| PROVIDED MATERIAL |
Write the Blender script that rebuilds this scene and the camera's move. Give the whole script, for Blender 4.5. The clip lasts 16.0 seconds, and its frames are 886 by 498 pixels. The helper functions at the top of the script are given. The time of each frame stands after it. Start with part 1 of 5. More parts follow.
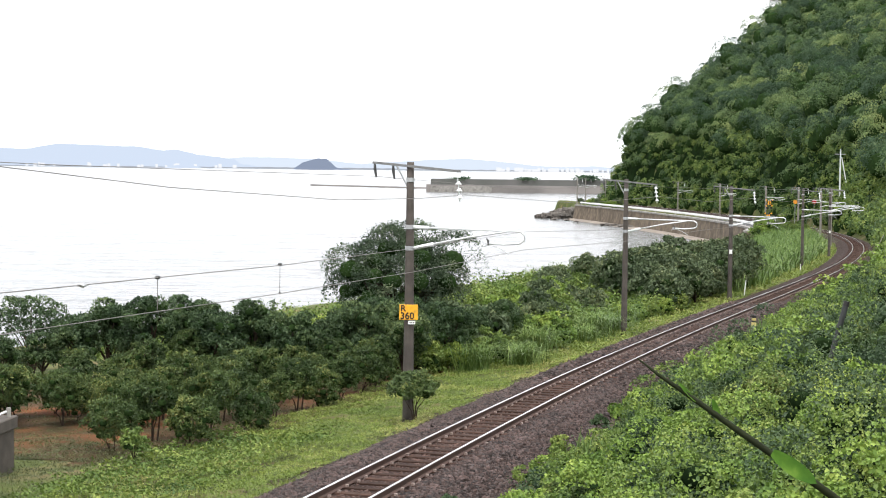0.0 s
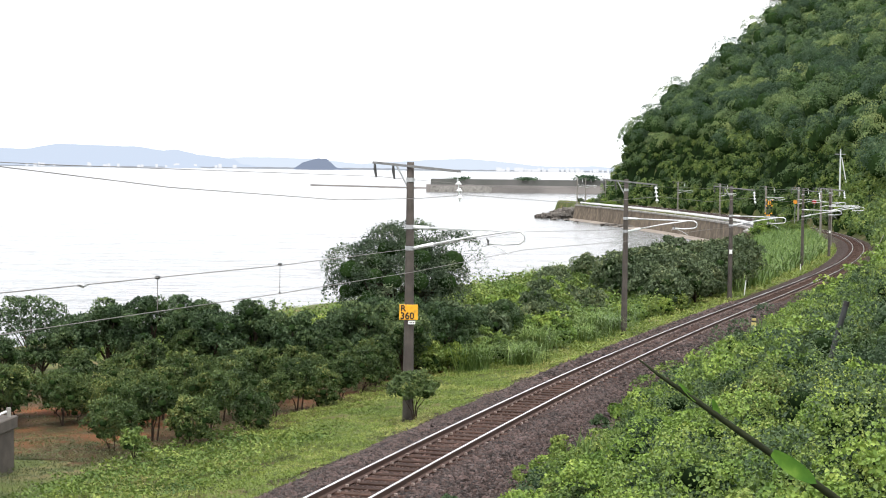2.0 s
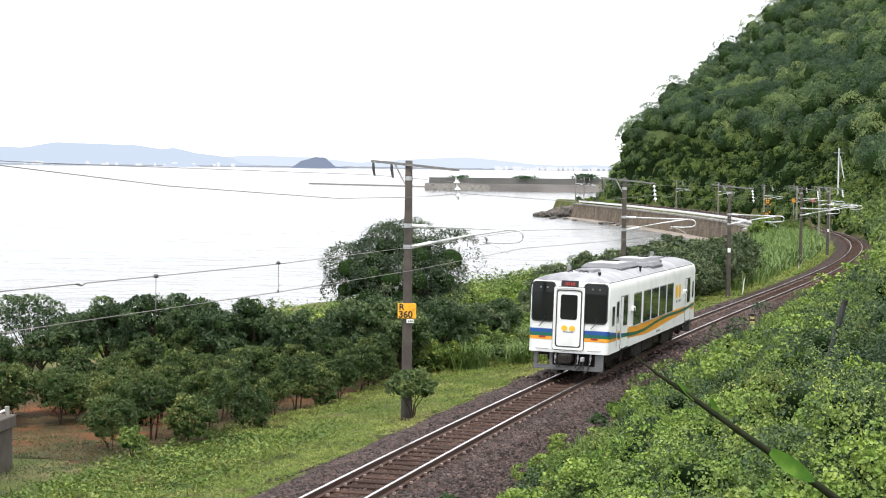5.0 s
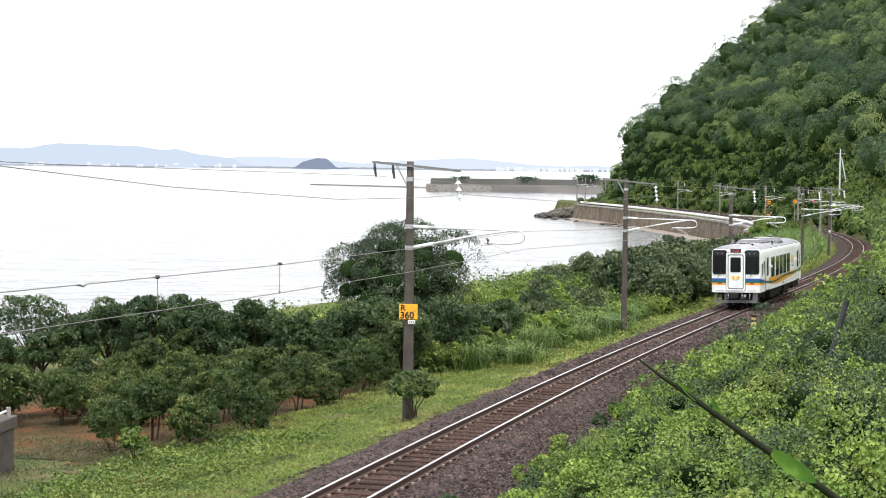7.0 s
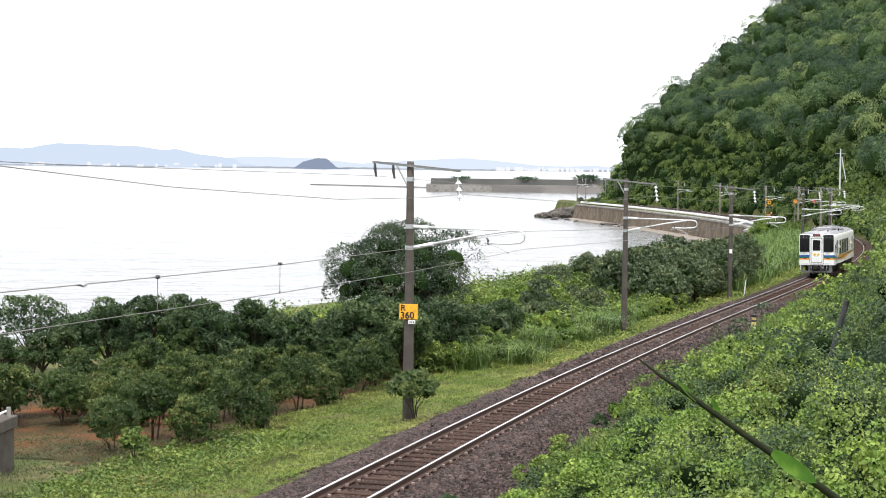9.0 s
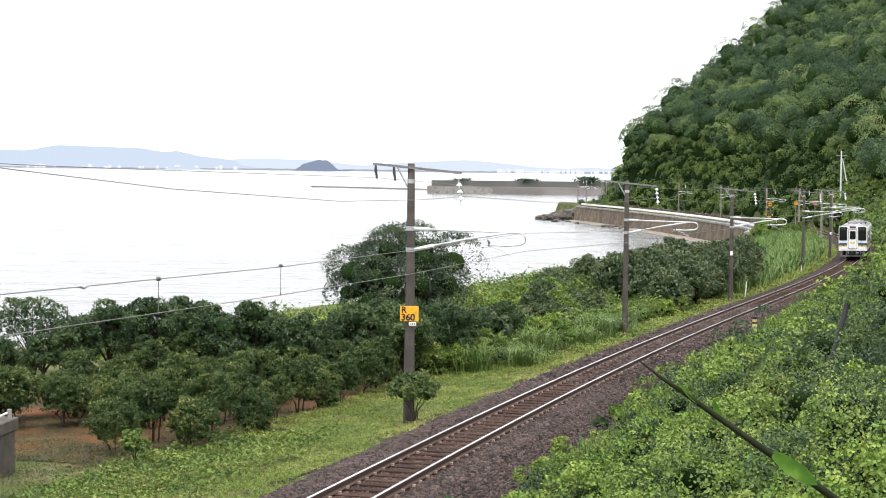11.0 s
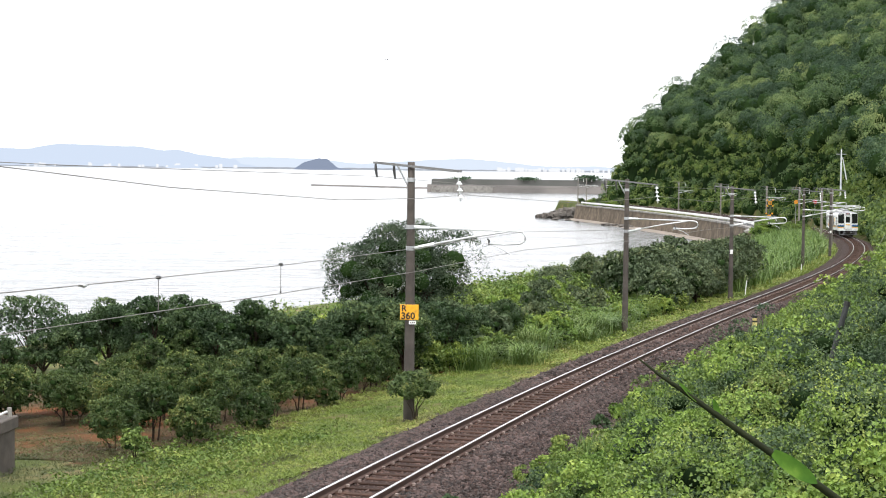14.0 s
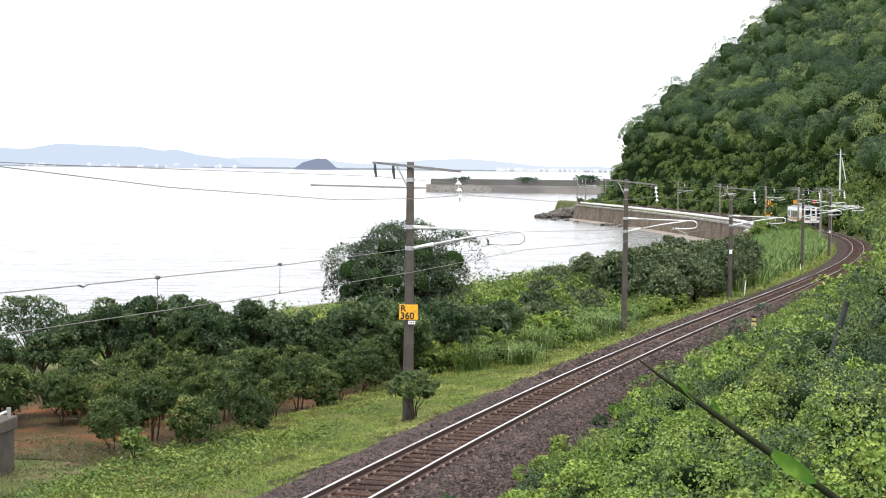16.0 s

| WHAT THE TASK REQUIRES |
Pictures are excluded; output everything else in the data verbatim.

| WRITTEN ANSWER |
Write the Blender script that rebuilds this scene and the camera's move. Give the whole script, for Blender 4.5. The clip lasts 16.0 seconds, and its frames are 886 by 498 pixels. The helper functions at the top of the script are given. The time of each frame stands after it. Start with part 1 of 5. More parts follow.
0.0 s
2.0 s
5.0 s
7.0 s
9.0 s
11.0 s
14.0 s
16.0 s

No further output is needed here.